REQUIRED TASK: Retype all of the listing exactly, passing over any picture you find.
___
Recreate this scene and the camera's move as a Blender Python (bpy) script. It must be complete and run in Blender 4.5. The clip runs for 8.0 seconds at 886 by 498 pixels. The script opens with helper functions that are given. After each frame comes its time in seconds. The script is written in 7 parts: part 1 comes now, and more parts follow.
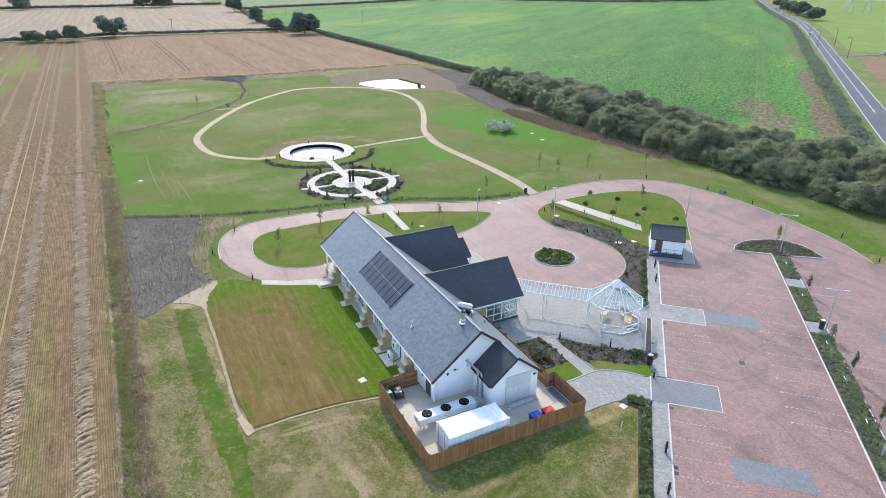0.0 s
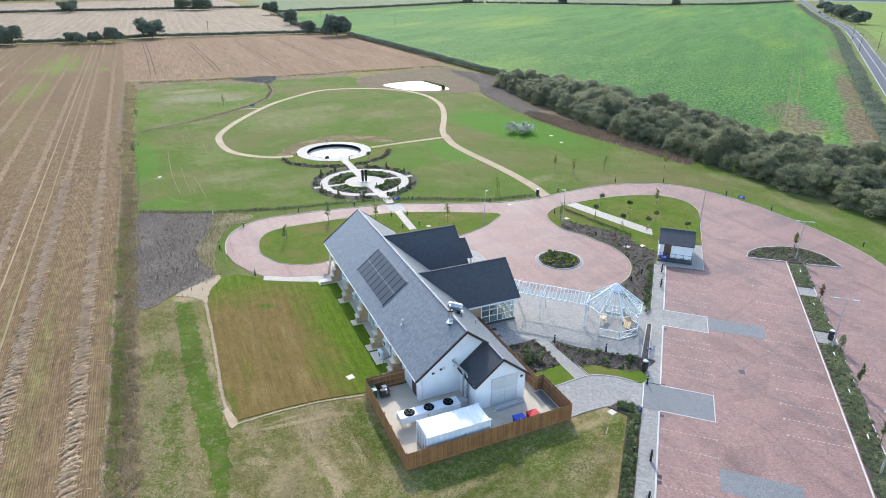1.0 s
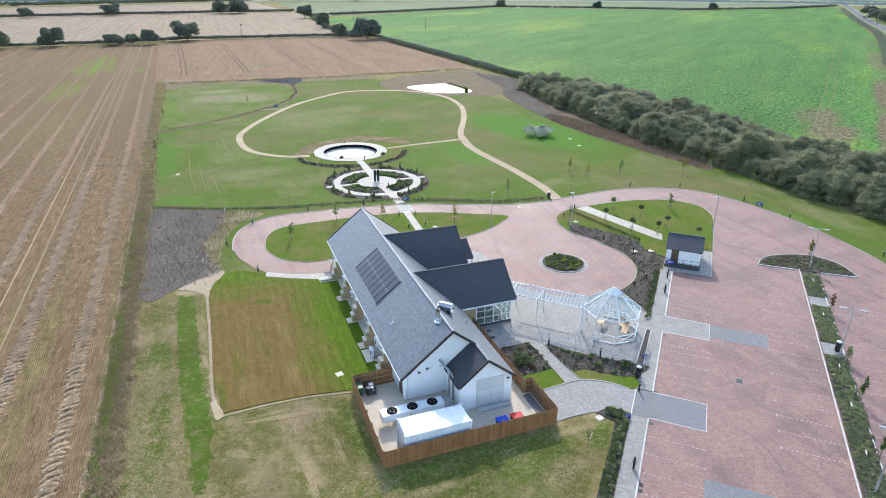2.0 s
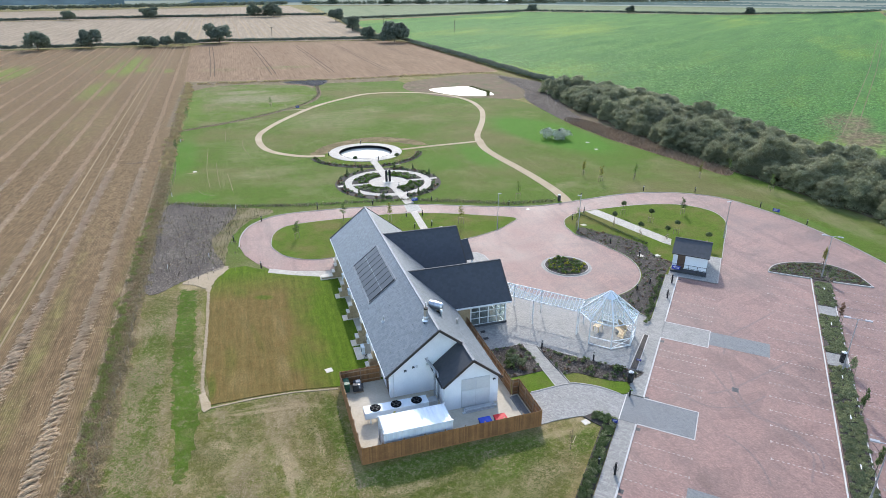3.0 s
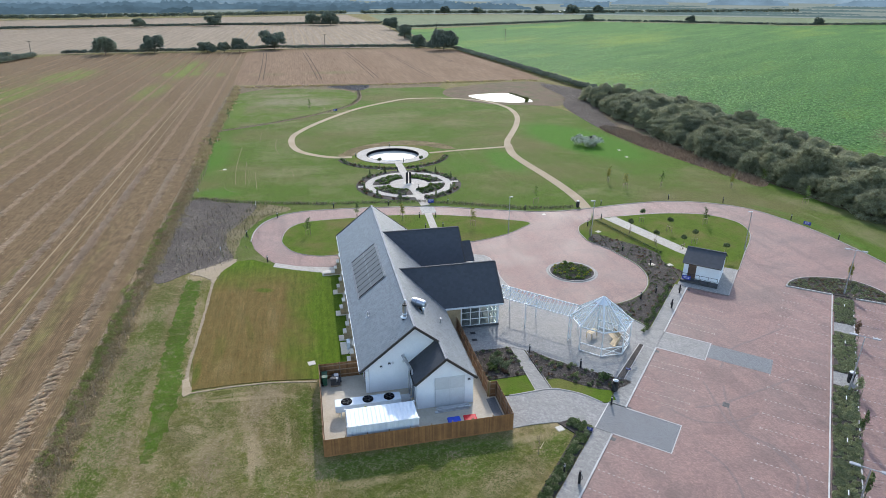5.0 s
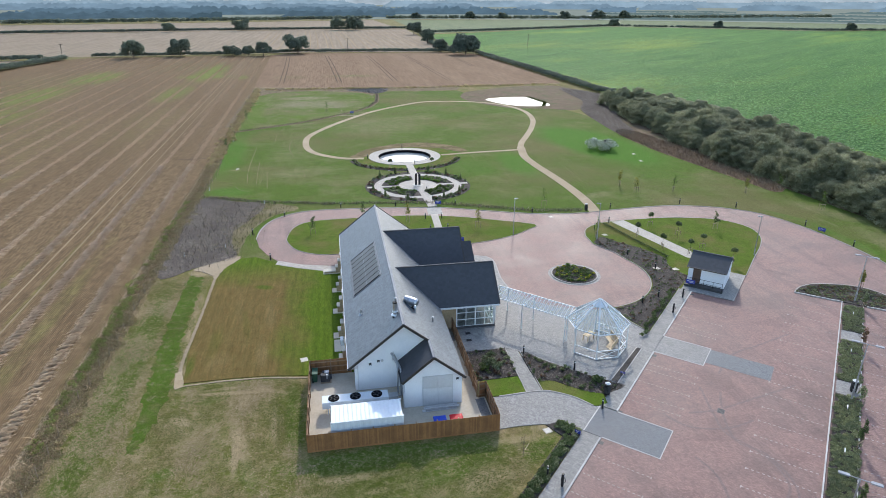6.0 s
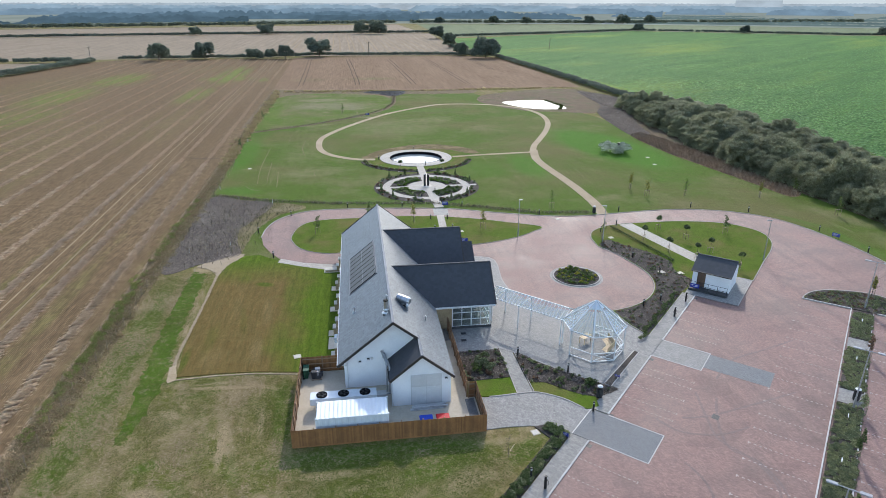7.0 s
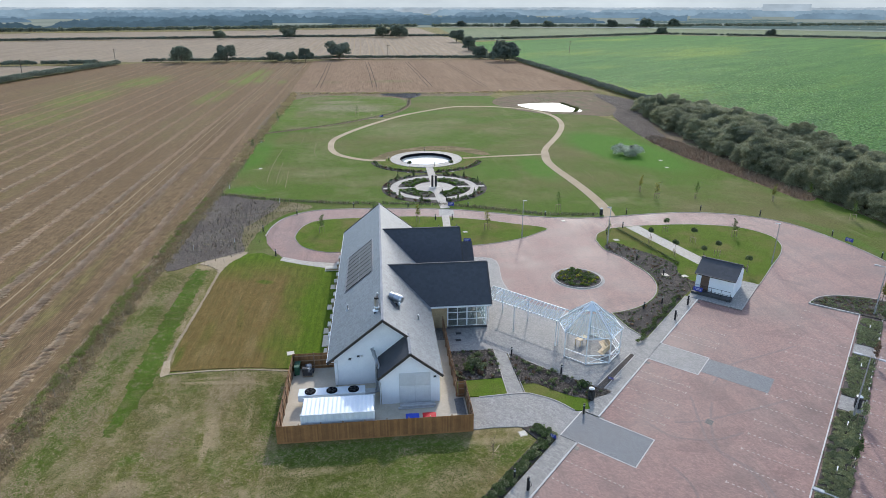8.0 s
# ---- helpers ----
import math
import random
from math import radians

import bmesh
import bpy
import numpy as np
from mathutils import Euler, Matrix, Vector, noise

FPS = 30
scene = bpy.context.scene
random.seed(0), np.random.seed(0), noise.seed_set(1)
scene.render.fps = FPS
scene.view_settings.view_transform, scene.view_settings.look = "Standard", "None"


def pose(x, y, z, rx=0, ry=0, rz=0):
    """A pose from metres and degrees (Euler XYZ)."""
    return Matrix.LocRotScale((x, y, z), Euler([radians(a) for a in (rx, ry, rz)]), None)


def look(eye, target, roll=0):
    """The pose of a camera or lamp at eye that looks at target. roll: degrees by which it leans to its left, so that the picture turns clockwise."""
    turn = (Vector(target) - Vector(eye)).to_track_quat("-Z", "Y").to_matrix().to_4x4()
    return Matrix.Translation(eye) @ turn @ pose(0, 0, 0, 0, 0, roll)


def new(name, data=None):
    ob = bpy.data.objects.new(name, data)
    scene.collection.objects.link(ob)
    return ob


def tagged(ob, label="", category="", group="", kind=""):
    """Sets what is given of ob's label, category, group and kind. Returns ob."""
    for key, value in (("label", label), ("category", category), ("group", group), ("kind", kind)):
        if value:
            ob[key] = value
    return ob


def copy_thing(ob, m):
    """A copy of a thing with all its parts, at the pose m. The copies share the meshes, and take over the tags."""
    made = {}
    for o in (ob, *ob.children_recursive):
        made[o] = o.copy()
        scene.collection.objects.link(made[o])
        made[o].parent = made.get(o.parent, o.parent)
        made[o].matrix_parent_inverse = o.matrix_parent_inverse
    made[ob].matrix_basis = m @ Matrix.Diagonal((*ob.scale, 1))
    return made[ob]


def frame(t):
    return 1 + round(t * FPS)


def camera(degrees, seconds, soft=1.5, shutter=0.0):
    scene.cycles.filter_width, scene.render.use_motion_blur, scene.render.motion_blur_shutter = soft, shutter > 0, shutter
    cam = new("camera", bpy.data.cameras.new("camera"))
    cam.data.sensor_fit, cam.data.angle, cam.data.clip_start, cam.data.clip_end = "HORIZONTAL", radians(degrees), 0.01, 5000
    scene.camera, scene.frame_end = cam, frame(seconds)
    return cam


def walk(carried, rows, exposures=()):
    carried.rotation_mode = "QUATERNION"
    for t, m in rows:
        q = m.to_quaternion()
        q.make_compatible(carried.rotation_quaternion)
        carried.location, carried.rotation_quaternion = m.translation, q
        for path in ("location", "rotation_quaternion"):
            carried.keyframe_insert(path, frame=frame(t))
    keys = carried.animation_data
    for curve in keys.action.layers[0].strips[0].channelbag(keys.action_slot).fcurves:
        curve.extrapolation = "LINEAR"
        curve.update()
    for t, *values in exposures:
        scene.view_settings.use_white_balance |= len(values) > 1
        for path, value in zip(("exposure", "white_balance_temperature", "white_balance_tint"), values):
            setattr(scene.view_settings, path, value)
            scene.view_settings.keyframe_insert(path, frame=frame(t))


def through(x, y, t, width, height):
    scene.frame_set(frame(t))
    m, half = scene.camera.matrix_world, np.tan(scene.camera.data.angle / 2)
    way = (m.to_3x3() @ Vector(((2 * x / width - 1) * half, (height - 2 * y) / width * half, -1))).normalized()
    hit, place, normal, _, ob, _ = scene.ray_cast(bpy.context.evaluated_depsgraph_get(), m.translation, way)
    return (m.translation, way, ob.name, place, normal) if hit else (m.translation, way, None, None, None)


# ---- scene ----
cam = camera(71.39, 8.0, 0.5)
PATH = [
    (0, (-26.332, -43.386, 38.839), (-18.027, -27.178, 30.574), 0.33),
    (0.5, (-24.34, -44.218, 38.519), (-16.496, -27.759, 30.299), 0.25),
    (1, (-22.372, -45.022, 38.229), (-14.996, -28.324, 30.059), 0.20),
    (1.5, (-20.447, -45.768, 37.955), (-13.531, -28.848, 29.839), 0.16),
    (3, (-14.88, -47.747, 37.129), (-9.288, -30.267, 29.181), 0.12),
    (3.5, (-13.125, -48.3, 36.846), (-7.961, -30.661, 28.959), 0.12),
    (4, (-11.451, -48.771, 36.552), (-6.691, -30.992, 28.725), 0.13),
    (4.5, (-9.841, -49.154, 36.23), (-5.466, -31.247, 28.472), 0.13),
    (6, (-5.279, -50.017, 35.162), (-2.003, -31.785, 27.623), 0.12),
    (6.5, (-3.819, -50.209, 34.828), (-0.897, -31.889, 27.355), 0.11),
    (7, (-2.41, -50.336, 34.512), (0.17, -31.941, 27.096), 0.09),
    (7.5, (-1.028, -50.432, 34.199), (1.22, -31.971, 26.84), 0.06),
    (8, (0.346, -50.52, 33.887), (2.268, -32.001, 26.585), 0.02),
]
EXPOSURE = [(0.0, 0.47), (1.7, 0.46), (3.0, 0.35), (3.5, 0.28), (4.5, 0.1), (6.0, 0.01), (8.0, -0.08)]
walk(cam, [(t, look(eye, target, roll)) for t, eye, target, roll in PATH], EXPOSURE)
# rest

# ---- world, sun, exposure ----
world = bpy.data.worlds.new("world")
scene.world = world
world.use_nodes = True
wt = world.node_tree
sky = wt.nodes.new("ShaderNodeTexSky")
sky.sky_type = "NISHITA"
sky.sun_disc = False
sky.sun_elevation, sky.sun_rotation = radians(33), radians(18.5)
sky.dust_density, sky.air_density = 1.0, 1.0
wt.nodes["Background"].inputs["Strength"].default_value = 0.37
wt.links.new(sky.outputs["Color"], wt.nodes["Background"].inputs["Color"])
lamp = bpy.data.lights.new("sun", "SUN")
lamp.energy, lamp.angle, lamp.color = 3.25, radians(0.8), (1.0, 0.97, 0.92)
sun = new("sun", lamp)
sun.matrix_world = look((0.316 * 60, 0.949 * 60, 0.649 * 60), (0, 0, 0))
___
RESPONSE:
Recreate this scene and the camera's move as a Blender Python (bpy) script. It must be complete and run in Blender 4.5. The clip runs for 8.0 seconds at 886 by 498 pixels. The script opens with helper functions that are given. After each frame comes its time in seconds. The script is written in 7 parts: part 1 comes now, and more parts follow.
0.0 s
1.0 s
2.0 s
3.0 s
5.0 s
6.0 s
7.0 s
8.0 s
# ---- helpers ----
import math
import random
from math import radians

import bmesh
import bpy
import numpy as np
from mathutils import Euler, Matrix, Vector, noise

FPS = 30
scene = bpy.context.scene
random.seed(0), np.random.seed(0), noise.seed_set(1)
scene.render.fps = FPS
scene.view_settings.view_transform, scene.view_settings.look = "Standard", "None"


def pose(x, y, z, rx=0, ry=0, rz=0):
    """A pose from metres and degrees (Euler XYZ)."""
    return Matrix.LocRotScale((x, y, z), Euler([radians(a) for a in (rx, ry, rz)]), None)


def look(eye, target, roll=0):
    """The pose of a camera or lamp at eye that looks at target. roll: degrees by which it leans to its left, so that the picture turns clockwise."""
    turn = (Vector(target) - Vector(eye)).to_track_quat("-Z", "Y").to_matrix().to_4x4()
    return Matrix.Translation(eye) @ turn @ pose(0, 0, 0, 0, 0, roll)


def new(name, data=None):
    ob = bpy.data.objects.new(name, data)
    scene.collection.objects.link(ob)
    return ob


def tagged(ob, label="", category="", group="", kind=""):
    """Sets what is given of ob's label, category, group and kind. Returns ob."""
    for key, value in (("label", label), ("category", category), ("group", group), ("kind", kind)):
        if value:
            ob[key] = value
    return ob


def copy_thing(ob, m):
    """A copy of a thing with all its parts, at the pose m. The copies share the meshes, and take over the tags."""
    made = {}
    for o in (ob, *ob.children_recursive):
        made[o] = o.copy()
        scene.collection.objects.link(made[o])
        made[o].parent = made.get(o.parent, o.parent)
        made[o].matrix_parent_inverse = o.matrix_parent_inverse
    made[ob].matrix_basis = m @ Matrix.Diagonal((*ob.scale, 1))
    return made[ob]


def frame(t):
    return 1 + round(t * FPS)


def camera(degrees, seconds, soft=1.5, shutter=0.0):
    scene.cycles.filter_width, scene.render.use_motion_blur, scene.render.motion_blur_shutter = soft, shutter > 0, shutter
    cam = new("camera", bpy.data.cameras.new("camera"))
    cam.data.sensor_fit, cam.data.angle, cam.data.clip_start, cam.data.clip_end = "HORIZONTAL", radians(degrees), 0.01, 5000
    scene.camera, scene.frame_end = cam, frame(seconds)
    return cam


def walk(carried, rows, exposures=()):
    carried.rotation_mode = "QUATERNION"
    for t, m in rows:
        q = m.to_quaternion()
        q.make_compatible(carried.rotation_quaternion)
        carried.location, carried.rotation_quaternion = m.translation, q
        for path in ("location", "rotation_quaternion"):
            carried.keyframe_insert(path, frame=frame(t))
    keys = carried.animation_data
    for curve in keys.action.layers[0].strips[0].channelbag(keys.action_slot).fcurves:
        curve.extrapolation = "LINEAR"
        curve.update()
    for t, *values in exposures:
        scene.view_settings.use_white_balance |= len(values) > 1
        for path, value in zip(("exposure", "white_balance_temperature", "white_balance_tint"), values):
            setattr(scene.view_settings, path, value)
            scene.view_settings.keyframe_insert(path, frame=frame(t))


def through(x, y, t, width, height):
    scene.frame_set(frame(t))
    m, half = scene.camera.matrix_world, np.tan(scene.camera.data.angle / 2)
    way = (m.to_3x3() @ Vector(((2 * x / width - 1) * half, (height - 2 * y) / width * half, -1))).normalized()
    hit, place, normal, _, ob, _ = scene.ray_cast(bpy.context.evaluated_depsgraph_get(), m.translation, way)
    return (m.translation, way, ob.name, place, normal) if hit else (m.translation, way, None, None, None)


# ---- scene ----
cam = camera(71.39, 8.0, 0.5)
PATH = [
    (0, (-26.332, -43.386, 38.839), (-18.027, -27.178, 30.574), 0.33),
    (0.5, (-24.34, -44.218, 38.519), (-16.496, -27.759, 30.299), 0.25),
    (1, (-22.372, -45.022, 38.229), (-14.996, -28.324, 30.059), 0.20),
    (1.5, (-20.447, -45.768, 37.955), (-13.531, -28.848, 29.839), 0.16),
    (3, (-14.88, -47.747, 37.129), (-9.288, -30.267, 29.181), 0.12),
    (3.5, (-13.125, -48.3, 36.846), (-7.961, -30.661, 28.959), 0.12),
    (4, (-11.451, -48.771, 36.552), (-6.691, -30.992, 28.725), 0.13),
    (4.5, (-9.841, -49.154, 36.23), (-5.466, -31.247, 28.472), 0.13),
    (6, (-5.279, -50.017, 35.162), (-2.003, -31.785, 27.623), 0.12),
    (6.5, (-3.819, -50.209, 34.828), (-0.897, -31.889, 27.355), 0.11),
    (7, (-2.41, -50.336, 34.512), (0.17, -31.941, 27.096), 0.09),
    (7.5, (-1.028, -50.432, 34.199), (1.22, -31.971, 26.84), 0.06),
    (8, (0.346, -50.52, 33.887), (2.268, -32.001, 26.585), 0.02),
]
EXPOSURE = [(0.0, 0.47), (1.7, 0.46), (3.0, 0.35), (3.5, 0.28), (4.5, 0.1), (6.0, 0.01), (8.0, -0.08)]
walk(cam, [(t, look(eye, target, roll)) for t, eye, target, roll in PATH], EXPOSURE)
# rest

# ---- world, sun, exposure ----
world = bpy.data.worlds.new("world")
scene.world = world
world.use_nodes = True
wt = world.node_tree
sky = wt.nodes.new("ShaderNodeTexSky")
sky.sky_type = "NISHITA"
sky.sun_disc = False
sky.sun_elevation, sky.sun_rotation = radians(33), radians(18.5)
sky.dust_density, sky.air_density = 1.0, 1.0
wt.nodes["Background"].inputs["Strength"].default_value = 0.37
wt.links.new(sky.outputs["Color"], wt.nodes["Background"].inputs["Color"])
lamp = bpy.data.lights.new("sun", "SUN")
lamp.energy, lamp.angle, lamp.color = 3.25, radians(0.8), (1.0, 0.97, 0.92)
sun = new("sun", lamp)
sun.matrix_world = look((0.316 * 60, 0.949 * 60, 0.649 * 60), (0, 0, 0))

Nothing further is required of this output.